For warehouse pads in Anjou or logistics hubs in Saint-Laurent, we design densification to limit total and differential settlement under 25 mm, verified by pre- and post-compaction CPT soundings at the same coordinates.

Quality Assurance and Instrumentation

We deploy real-time monitoring on the vibroflot: depth, amperage, and penetration rate. Post-treatment verification includes SPT, CPT, and occasionally crosshole seismic to confirm shear wave velocity improvement.

Frequently asked questions

How much does vibrocompaction design cost for a typical Montreal site?

For a standalone vibrocompaction design—grid layout, energy calibration, and verification protocol—the fee ranges from CA$2,180 to CA$6,550, depending on treatment area, depth, and the number of CPT soundings required.

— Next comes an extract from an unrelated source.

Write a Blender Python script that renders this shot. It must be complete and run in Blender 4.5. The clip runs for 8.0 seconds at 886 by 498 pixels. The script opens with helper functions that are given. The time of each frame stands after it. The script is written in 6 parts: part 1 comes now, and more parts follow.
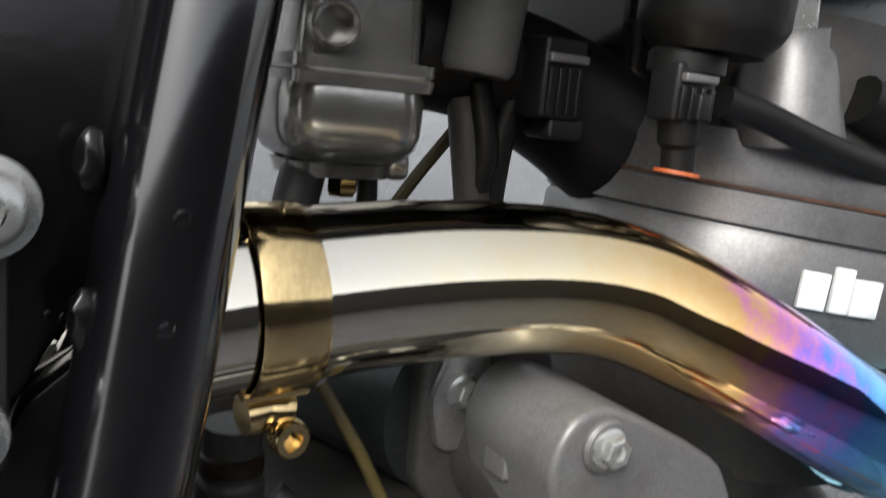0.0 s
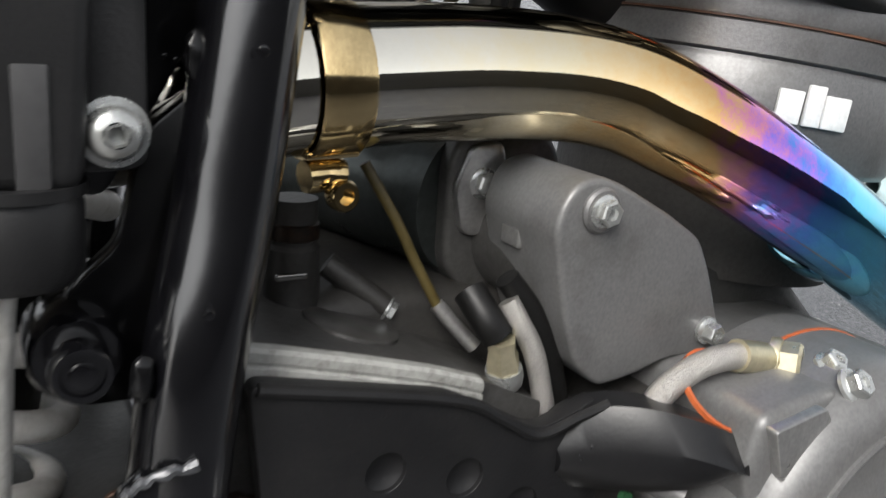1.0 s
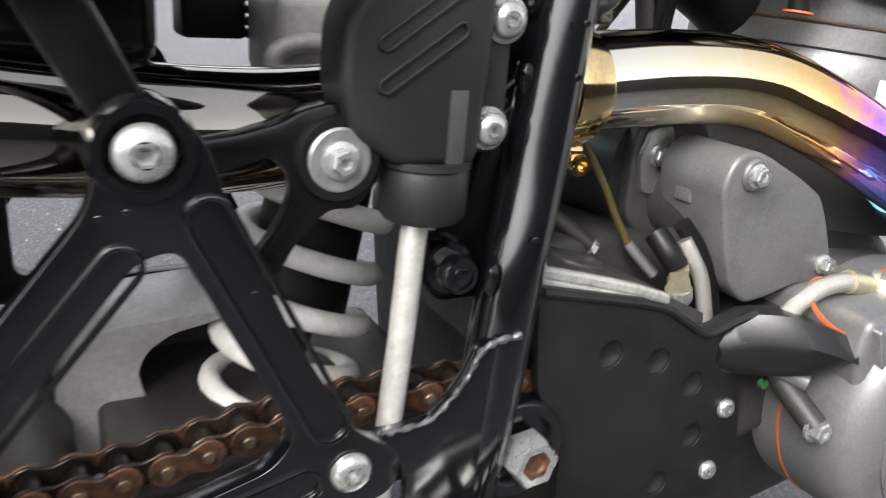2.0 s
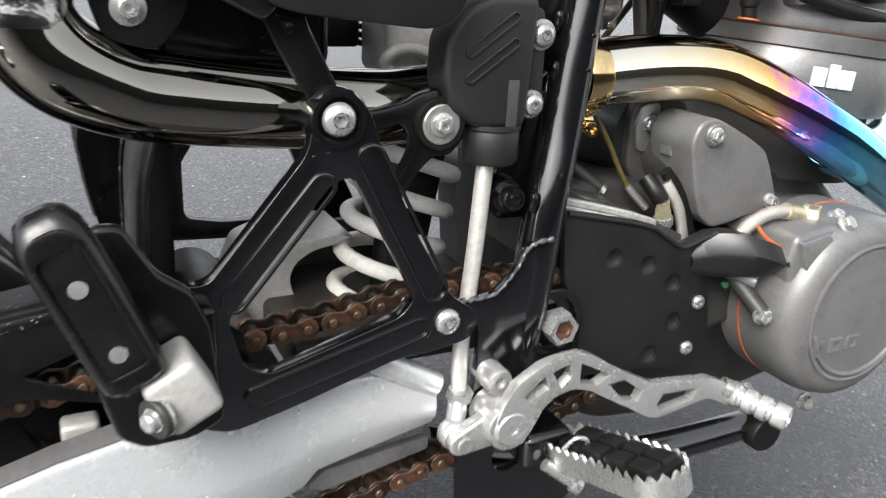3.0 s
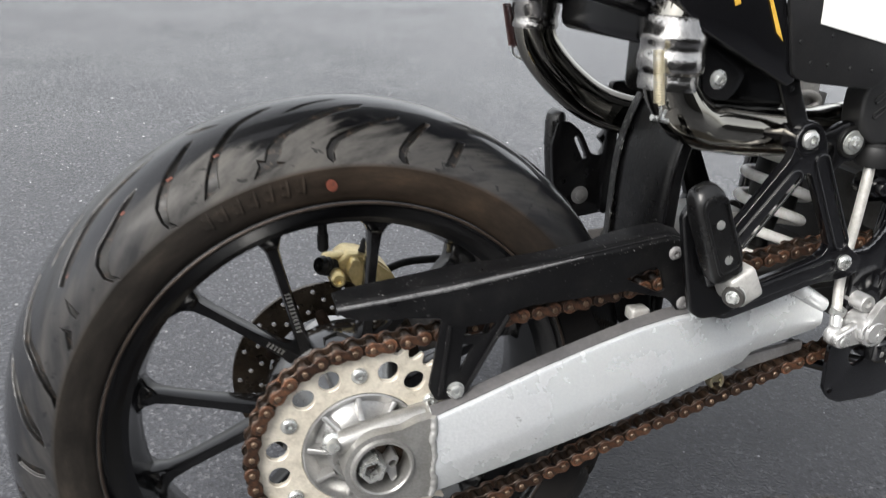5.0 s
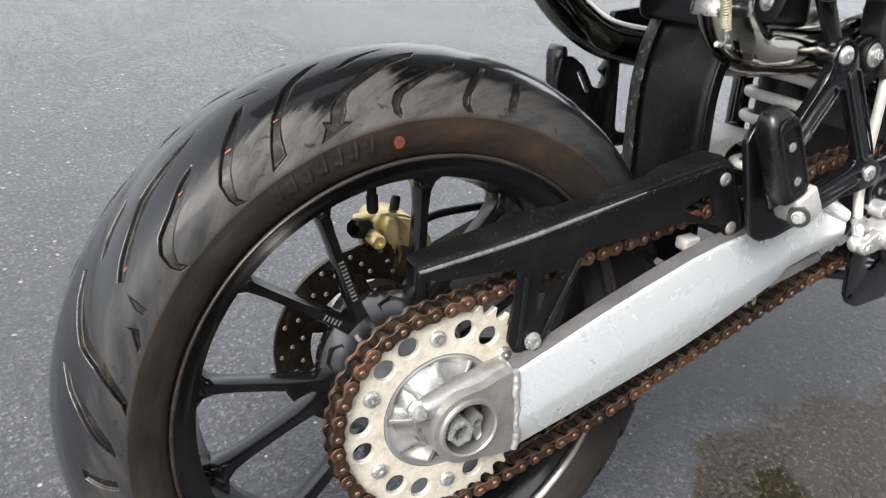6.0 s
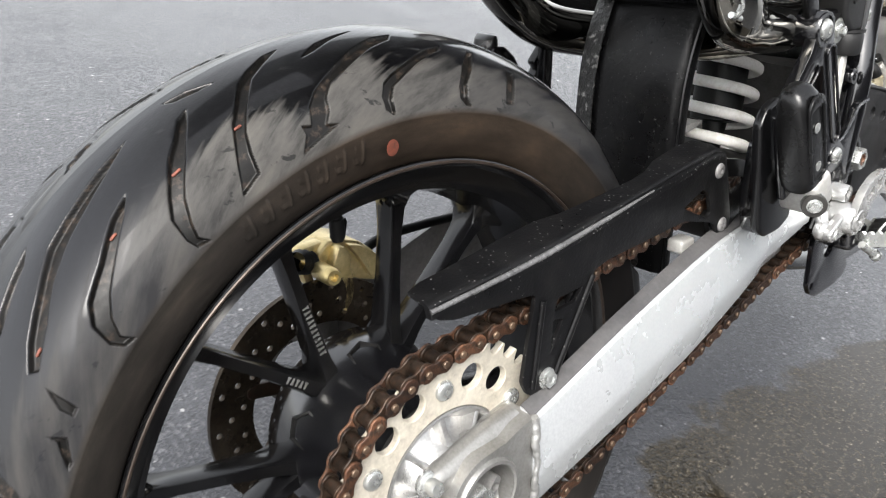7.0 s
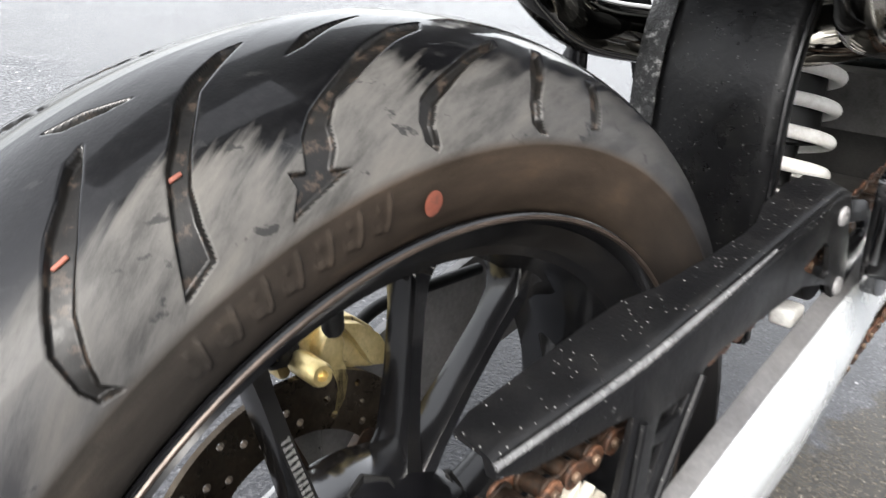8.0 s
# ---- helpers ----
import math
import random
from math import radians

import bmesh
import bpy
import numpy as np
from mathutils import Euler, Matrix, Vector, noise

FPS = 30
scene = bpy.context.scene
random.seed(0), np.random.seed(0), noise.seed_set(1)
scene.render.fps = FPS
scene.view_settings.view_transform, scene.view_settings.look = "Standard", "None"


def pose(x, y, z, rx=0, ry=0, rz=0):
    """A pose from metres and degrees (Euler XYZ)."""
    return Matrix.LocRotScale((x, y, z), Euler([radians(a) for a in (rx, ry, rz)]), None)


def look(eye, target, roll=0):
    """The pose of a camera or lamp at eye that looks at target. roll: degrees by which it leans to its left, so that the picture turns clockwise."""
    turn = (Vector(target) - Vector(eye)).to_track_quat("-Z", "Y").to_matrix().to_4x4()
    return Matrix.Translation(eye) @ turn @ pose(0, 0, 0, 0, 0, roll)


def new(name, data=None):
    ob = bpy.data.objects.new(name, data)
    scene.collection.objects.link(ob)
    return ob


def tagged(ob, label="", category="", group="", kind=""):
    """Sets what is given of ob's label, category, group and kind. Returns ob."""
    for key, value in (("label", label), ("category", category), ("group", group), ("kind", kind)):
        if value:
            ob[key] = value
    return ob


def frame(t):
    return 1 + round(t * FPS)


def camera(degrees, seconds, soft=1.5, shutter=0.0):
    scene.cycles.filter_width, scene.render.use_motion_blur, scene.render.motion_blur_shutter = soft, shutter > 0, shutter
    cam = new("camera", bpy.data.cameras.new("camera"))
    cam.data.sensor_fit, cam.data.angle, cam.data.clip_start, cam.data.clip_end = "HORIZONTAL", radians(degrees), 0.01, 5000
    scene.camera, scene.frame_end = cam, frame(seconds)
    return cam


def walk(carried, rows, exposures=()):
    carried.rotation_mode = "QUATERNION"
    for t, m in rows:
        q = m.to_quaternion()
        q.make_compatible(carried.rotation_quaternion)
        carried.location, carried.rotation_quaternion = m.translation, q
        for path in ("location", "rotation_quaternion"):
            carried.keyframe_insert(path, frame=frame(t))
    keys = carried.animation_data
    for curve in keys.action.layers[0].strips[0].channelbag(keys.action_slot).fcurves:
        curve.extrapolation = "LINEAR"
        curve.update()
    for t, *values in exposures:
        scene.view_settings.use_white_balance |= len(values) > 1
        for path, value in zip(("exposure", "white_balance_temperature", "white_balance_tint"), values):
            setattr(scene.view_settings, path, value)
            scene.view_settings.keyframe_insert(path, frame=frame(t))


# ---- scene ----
# ---------------------------------------------------------------- camera
cam = camera(56.05, 8.0, soft=1.15, shutter=0.35)
PATH = [
    (0.0, (0.5369, -0.1676, 0.6884), (0.8952, 0.3928, 0.4703), 10.61),
    (0.5, (0.5219, -0.1868, 0.6677), (0.8731, 0.3634, 0.4149), 10.53),
    (1.0, (0.5064, -0.2222, 0.6636), (0.8532, 0.3174, 0.3833), 9.85),
    (1.5, (0.4479, -0.2500, 0.6760), (0.7730, 0.2942, 0.3792), 8.57),
    (2.0, (0.3764, -0.2869, 0.6972), (0.6880, 0.2572, 0.3859), 8.69),
    (2.2, (0.3457, -0.3048, 0.7073), (0.6564, 0.2356, 0.3889), 8.70),
    (3.3, (0.2418, -0.4900, 0.7630), (0.5186, 0.0632, 0.4355), 5.91),
    (3.5, (0.2155, -0.5197, 0.7718), (0.4736, 0.0398, 0.4397), 5.39),
    (4.0, (0.1059, -0.5614, 0.7750), (0.3264, 0.0142, 0.4432), 6.65),
    (4.5, (-0.0459, -0.5993, 0.8025), (0.1552, -0.0217, 0.4619), 5.73),
    (5.0, (-0.1464, -0.6182, 0.8434), (0.0673, -0.0392, 0.5130), 5.52),
    (5.2, (-0.1797, -0.6235, 0.8674), (0.0437, -0.0480, 0.5374), 5.54),
    (6.3, (-0.3119, -0.4669, 0.7965), (0.0255, 0.0237, 0.4284), 4.50),
    (6.5, (-0.3228, -0.4287, 0.7805), (0.0403, 0.0478, 0.4184), 4.72),
    (7.0, (-0.3281, -0.3476, 0.7476), (0.1081, 0.0835, 0.4100), 6.94),
    (7.5, (-0.2730, -0.2536, 0.7009), (0.1974, 0.1500, 0.3755), 7.74),
    (8.0, (-0.2280, -0.1790, 0.6846), (0.2379, 0.2280, 0.3572), 8.33),
]
EXPOSURES = ((0, 1.05), (0.5, 0.32), (1, 0.9), (1.5, 1.15), (2, 1.55), (3.5, 1.52), (4, 1.2), (4.5, 1.0), (5, 1.33), (6.5, 1.68), (7, 1.7), (7.5, 1.9), (8, 2.25))
walk(cam, [(t, look(e, g, r)) for t, e, g, r in PATH], EXPOSURES)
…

A 1,000 m² site with 10-meter treatment depth usually sits near the middle of that range.

Does vibrocompaction work in Montreal's Champlain Sea clay?

No. Vibrocompaction is effective in cohesionless soils—sands and gravels. Montreal’s Champlain Sea clays are sensitive and do not densify under vibration. In those zones we recommend stone columns or rigid inclusions instead. Our design always starts with a stratigraphic review to avoid applying vibration where it would remold sensitive clay and worsen settlement.

How deep can vibrocompaction improve the ground?

In Montreal’s fluvio-glacial deposits, we routinely design treatments to 12–14 meters. The practical limit depends on vibrator power and soil resistance; below 15 meters, alternative methods like deep soil mixing become more economical.

What post-treatment verification do you require?

We specify CPT soundings at the centroid of each compaction grid cell, compared directly to pre-treatment baselines. For critical structures, we add SPT borings and occasionally crosshole shear wave velocity profiles to confirm the stiffness increase.